In local SEO, certain mistakes don't just fail to help — they actively suppress your rankings and can take months to recover from. Understanding the most damaging pitfalls helps you avoid setting back your own progress. The most common and costly mistake is NAP inconsistency: your barbershop name, address, and phone number appearing differently across different directories and platforms.
Even a single space difference in an address or an old phone number on an outdated listing creates conflicting signals that reduce Google's confidence in your business data. The second major mistake is neglecting reviews. Many barbershop owners wait for reviews to arrive organically, never actively encouraging satisfied clients.
Meanwhile, competitors with systematic review strategies accumulate the social proof that drives both rankings and client trust.
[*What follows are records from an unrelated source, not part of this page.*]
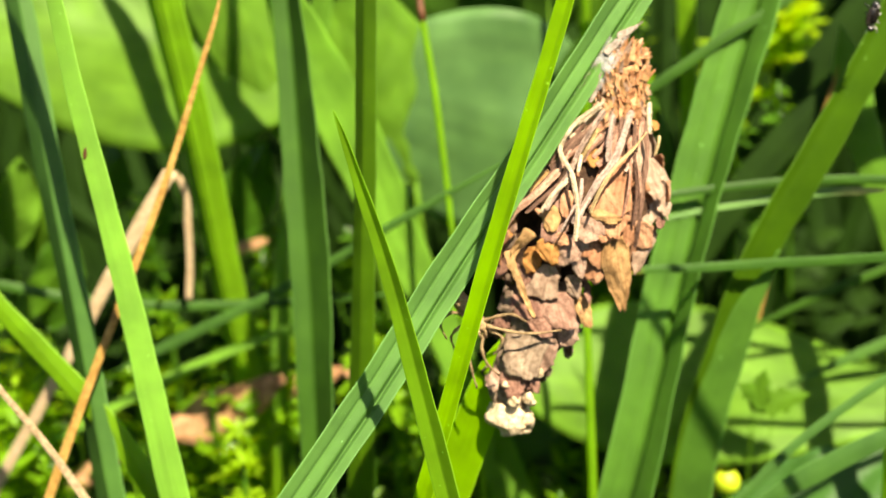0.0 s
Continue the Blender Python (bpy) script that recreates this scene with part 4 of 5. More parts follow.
def flake(p, down, out, length, width, mat, lift=0.1, curl=0.25, ragged=0.25, label="", name="leaf_flake", thick=0.00007, fine=False, taper=0.25, tuck=0.0):
    """A torn piece of dead leaf: fixed at p, pointing along down, facing out; curl bends it round the case."""
    down = np.array(down, float)
    down /= np.linalg.norm(down)
    out = np.array(out, float)
    out -= down * (out @ down)
    out /= np.linalg.norm(out)
    side = np.cross(down, out)
    rows, cols = (6, 4) if fine else (21, 17)
    rng = np.random.RandomState(int(abs(p[0] * 7.1e6 + p[1] * 1.3e7 + length * 3e6)) % 99991)
    ph = rng.rand(8) * 6
    lf, rt = (np.interp(np.linspace(0, 5, rows), np.arange(6), rng.rand(6)) * 0.75 + 0.25 * rng.rand(rows) for _ in range(2))
    cut = np.convolve(rng.rand(cols + 4), (0.15, 0.25, 0.3, 0.25, 0.15), "valid")[:cols] * ragged * 0.6 + (0.22 * ragged) * rng.rand(cols)
    slant, peak = ragged * 0.7 * rng.randn(), rng.uniform(-0.6, 0.6)
    f, b, uv = [], [], []
    for i in range(rows):
        t = i / (rows - 1)
        for j in range(cols):
            a = -1 + 2 * j / (cols - 1)
            w = 1 - ragged * 0.7 * (lf[i] if a < 0 else rt[i]) - (0.8 * t * t if fine else taper * t * t if taper < 1 else 1 - math.sin(math.pi * (0.25 + 0.66 * t)))
            w *= 0.5 + 0.5 * min(1.0, t * 4) if tuck else 1.0
            tt = t * (1 - cut[j] - slant * a * 0.5 - (0.0 if fine else ragged * 0.4 * abs(a - peak) ** 1.4)) * length
            aw = a * w * width / 2
            z = lift * length * t * t - curl * width * a * a * 0.5 + 0.03 * width * math.sin(t * 6 + a * 3 + ph[2]) + 0.015 * width * math.sin(t * 13 + a * 7 + ph[3])
            q = p + down * tt + side * (aw + 0.08 * width * math.sin(t * 4 + ph[5]) * ragged * 3) + out * (z - tuck * (1 - t) ** 2)
            if not fine:
                c = Vector(q) * 420 + Vector((ph[4] * 9, 0, 0))
                q = q + out * (0.00022 * noise.noise(c) + 0.00009 * noise.noise(c * 2.7)) + side * (0.00012 * noise.noise(c * 2.1 + Vector((7, 0, 0)))) + down * (0.00020 * noise.noise(c * 2.6 + Vector((0, 9, 0))) * t)
                rim = max(0.0, abs(a) - 0.75) * 4   # torn margins
                tear = noise.noise(Vector(q) * 2600) + 0.7 * noise.noise(Vector(q) * 5200)
                q = q + side * (math.copysign(1, a) * 0.00010 * rim * tear) + down * (0.00022 * max(0.0, t - 0.85) / 0.15 * tear)
            f.append(q + out * thick)
            b.append(q - out * thick)
            uv.append((a * 0.5 + 0.5, tt))
    return mesh_object(name, f + b, closed_strip(f, b, rows, cols), mat, uv + uv, case, label, smooth=not fine)


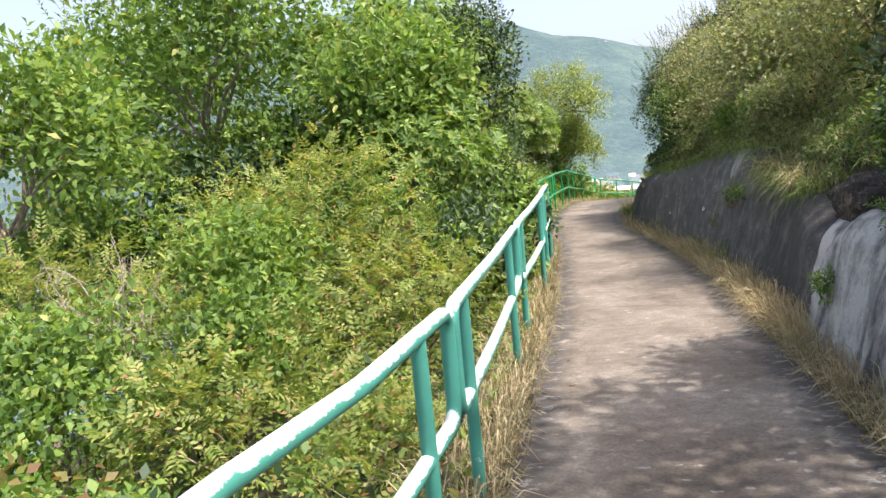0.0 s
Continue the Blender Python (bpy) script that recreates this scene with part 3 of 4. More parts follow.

A third critical error is treating your GBP as a 'set and forget' listing. Google rewards active, well-managed profiles.
Shops that post regular updates, respond to every review, answer questions, and keep their information current signal ongoing relevance to the algorithm. Inactive profiles gradually lose ground to more actively managed competitors. Finally, many barbershops underestimate the value of their website as a local SEO signal.
A website with no location-specific content, no schema markup, and poor mobile performance is failing to support your GBP ranking in ways that are entirely fixable.